M&Aキャピタルパートナーズ 代表取締役
中村 悟 氏

国内企業の社長の4分の1以上は60歳以上で、後継ぎもいない。後を継げる息子がいない。経営環境を考えると個人保証を負わせてまで継がせたくない。幹部社員への承継も株式買い取りの資金調達や個人保証引き継ぎの点で難しい――。そんな悩みを抱える経営者に対し、MACPの中村悟氏は「大事に守ってきた事業をいかに次の世代に伝えるか、を決めることはオーナー社長様にしかできません。友好的M&Aはその有力な手段の一つ」と語る。買われた企業は永続性と発展性を確保し、従業員も雇用の安定を得られる。オーナーは創業利益と個人保証解除という安心を手にする。買い手側もシェア拡大、新分野進出を迅速に進めることができ、「全員が幸せになれるソリューション」と言えるのだ。スピーディーな交渉対応でつねに本気を示すことや、引き継ぎを含め2~3年の期間を見込む必要があるといった、注意点を指摘した。

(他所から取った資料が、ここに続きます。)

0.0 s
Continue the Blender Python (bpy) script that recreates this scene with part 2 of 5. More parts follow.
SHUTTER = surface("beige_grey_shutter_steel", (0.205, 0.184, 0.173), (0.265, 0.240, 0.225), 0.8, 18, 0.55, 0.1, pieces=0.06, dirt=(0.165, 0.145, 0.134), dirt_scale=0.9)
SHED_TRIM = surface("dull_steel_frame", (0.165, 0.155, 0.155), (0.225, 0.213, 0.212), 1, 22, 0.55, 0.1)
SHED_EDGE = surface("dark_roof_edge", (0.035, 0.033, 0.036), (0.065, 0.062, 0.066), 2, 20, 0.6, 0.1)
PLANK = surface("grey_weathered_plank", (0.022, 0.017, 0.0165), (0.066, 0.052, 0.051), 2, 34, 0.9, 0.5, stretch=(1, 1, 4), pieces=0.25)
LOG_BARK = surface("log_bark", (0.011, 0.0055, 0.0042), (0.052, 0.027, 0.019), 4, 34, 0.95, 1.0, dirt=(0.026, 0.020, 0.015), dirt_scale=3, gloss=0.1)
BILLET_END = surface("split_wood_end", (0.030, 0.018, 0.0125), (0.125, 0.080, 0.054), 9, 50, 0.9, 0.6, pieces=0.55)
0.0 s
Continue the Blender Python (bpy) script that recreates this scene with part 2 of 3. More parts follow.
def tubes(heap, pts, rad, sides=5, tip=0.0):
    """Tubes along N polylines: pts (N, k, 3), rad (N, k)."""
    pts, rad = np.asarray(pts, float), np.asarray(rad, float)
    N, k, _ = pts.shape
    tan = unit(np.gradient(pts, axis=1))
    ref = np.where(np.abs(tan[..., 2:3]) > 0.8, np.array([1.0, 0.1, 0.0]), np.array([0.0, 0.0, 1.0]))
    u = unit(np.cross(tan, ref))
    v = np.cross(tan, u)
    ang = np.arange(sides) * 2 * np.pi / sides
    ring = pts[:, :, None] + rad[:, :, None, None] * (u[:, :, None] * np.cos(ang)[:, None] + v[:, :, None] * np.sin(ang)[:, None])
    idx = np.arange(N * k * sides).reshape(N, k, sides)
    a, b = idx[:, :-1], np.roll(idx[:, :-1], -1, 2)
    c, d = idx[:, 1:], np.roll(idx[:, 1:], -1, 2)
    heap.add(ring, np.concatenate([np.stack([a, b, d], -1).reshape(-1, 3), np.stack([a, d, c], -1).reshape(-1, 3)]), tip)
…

同社は中小・中堅企業の事業承継型のM&Aに特化し、前期は過去最高の35件の成約を支援した。同社では着手金や企業価値算定の費用を取らず、独自の成功報酬型システムで手数料も抑えており、「気軽に相談いただきたい」と呼びかけた。

※M&Aキャピタルパートナーズ(6080)は、12月15日付で東証一部に市場変更しました。